Unit 3 Electric Circuits: Energy, Power, and Capacitors

Power (in circuits)

The rate at which energy is transferred or transformed in a circuit (measured in watts, W).

Power equation (rate form)

P = ΔE/Δt, where ΔE is energy transferred (J) over time Δt (s).

Electric potential energy change for a charge

ΔU = qΔV; moving charge q through potential difference ΔV changes potential energy by qΔV.

Current (definition)

I = Δq/Δt; the rate of flow of charge (coulombs per second, amperes).

Electrical power (general circuit relationship)

P = IV; power associated with an element equals the voltage across it times the current through it.

Passive sign convention (power sign)

If conventional current enters the higher-potential terminal of an element (a voltage drop along current), the element absorbs power (P = +IV); if current enters the lower-potential terminal (a voltage rise), the element delivers power (P is negative under this convention).

Ohm’s law

V = IR for a resistor; voltage across a resistor equals current through it times resistance.

Resistor power formula (current form)

P = I^2R; power dissipated by a resistor when current is known.

Resistor power formula (voltage form)

P = V^2/R; power dissipated by a resistor when voltage across it is known.

Power–current/voltage squaring idea

For a fixed resistor, power scales with the square of current or voltage (e.g., doubling I makes power 4× larger).

Energy from constant power

E = Pt; if power is (approximately) constant over time t, energy converted is P·t.

Series resistors (power comparison rule)

Same current flows through each resistor; Pi = I^2Ri, so the larger resistance dissipates more power in series.

Parallel resistors (power comparison rule)

Same voltage across each branch; Pi = V^2/Ri, so the smaller resistance dissipates more power in parallel.

Power rating

A specification (e.g., 60 W, 1200 W) indicating how much power a device is designed to safely convert under intended operating conditions.

Joule heating

Thermal energy produced when a resistor dissipates electrical power (the usual fate of power in resistors).

Capacitor

A circuit element that stores separated charge and energy in an electric field, typically using two conductors separated by an insulator.

Capacitance

C = Q/V; the amount of charge stored per volt across a capacitor (units: farads, F).

Charge–voltage relationship for a capacitor

Q = CV; stored charge magnitude on a plate equals capacitance times voltage across the capacitor.

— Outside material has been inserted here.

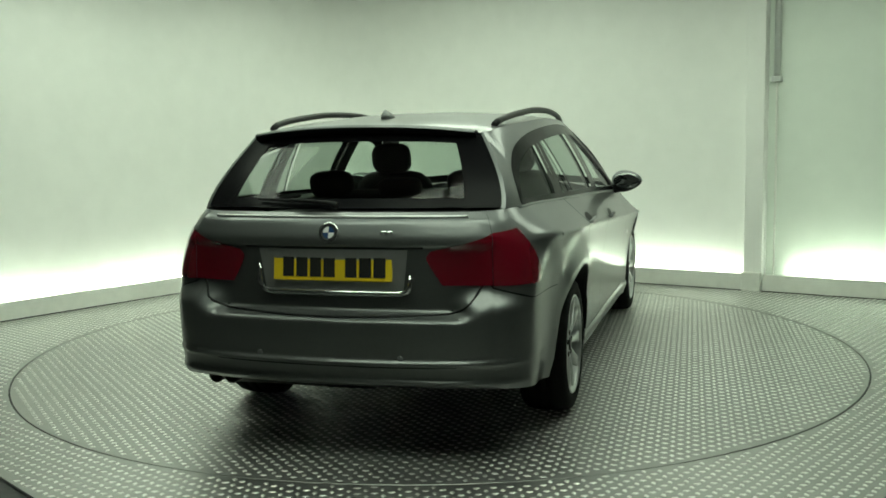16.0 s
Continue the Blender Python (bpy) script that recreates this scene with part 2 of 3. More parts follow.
def build_ceiling_lights():
    # rows of long fittings over the turntable, and some that wash the walls
    spots = [(-1.55, -1.35, 0), (0.0, -1.35, 0), (1.55, -1.35, 0), (-1.55, 0.45, 0), (0.0, 0.45, 0), (1.55, 0.45, 0),
             (-2.4, 0.8, 50), (-1.0, 2.0, 50), (0.5, 1.8, -33), (2.6, 0.4, -33),
             (-0.78, -2.7, 0), (0.78, -2.7, 0), (0.0, -3.5, 0)]
    for x, y, turn in spots:
        f = empty("ceiling_light")
        tagged(f, "long light fitting with a white diffuser hung under the ceiling", "light", group="ceiling lights")
        f.location, f.rotation_euler = (x, y, WALL_H), (0, 0, radians(turn))
        for sx in (-0.5, 0.5):
            part("stem", box(sx - 0.015, sx + 0.015, -0.015, 0.015, -0.27, 0.0, bevel=0.004), WHITE, f, smooth=False)
        part("housing", box(-0.755, 0.755, -0.32, 0.32, -0.305, -0.268, bevel=0.008), WHITE, f, "white metal housing", smooth=False)
        part("diffuser", box(-0.745, 0.745, -0.30, 0.30, -0.330, -0.306, bevel=0.008), PANELGLOW, f, smooth=False)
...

Energy stored in a capacitor (voltage form)

U = (1/2)CV^2; energy stored in the electric field of a charged capacitor.

Energy stored in a capacitor (charge form)

U = Q^2/(2C); equivalent capacitor energy expression in terms of Q and C.

Equivalent capacitance (parallel capacitors)

Ceq = C1 + C_2 + …; in parallel, capacitors share the same voltage and total charge adds.

Equivalent capacitance (series capacitors)

1/Ceq = 1/C1 + 1/C_2 + …; in series, capacitors share the same charge and voltages add.

Series capacitors: voltage division rule

In series, each capacitor has the same Q, and Vi = Q/Ci, so the smaller capacitance gets the larger voltage.

DC steady state for an ideal capacitor

After a long time in a DC circuit, an ideal capacitor behaves like an open circuit (current goes to zero).

RC time constant

τ = RC; the characteristic timescale (seconds) for exponential charging/discharging in an RC circuit.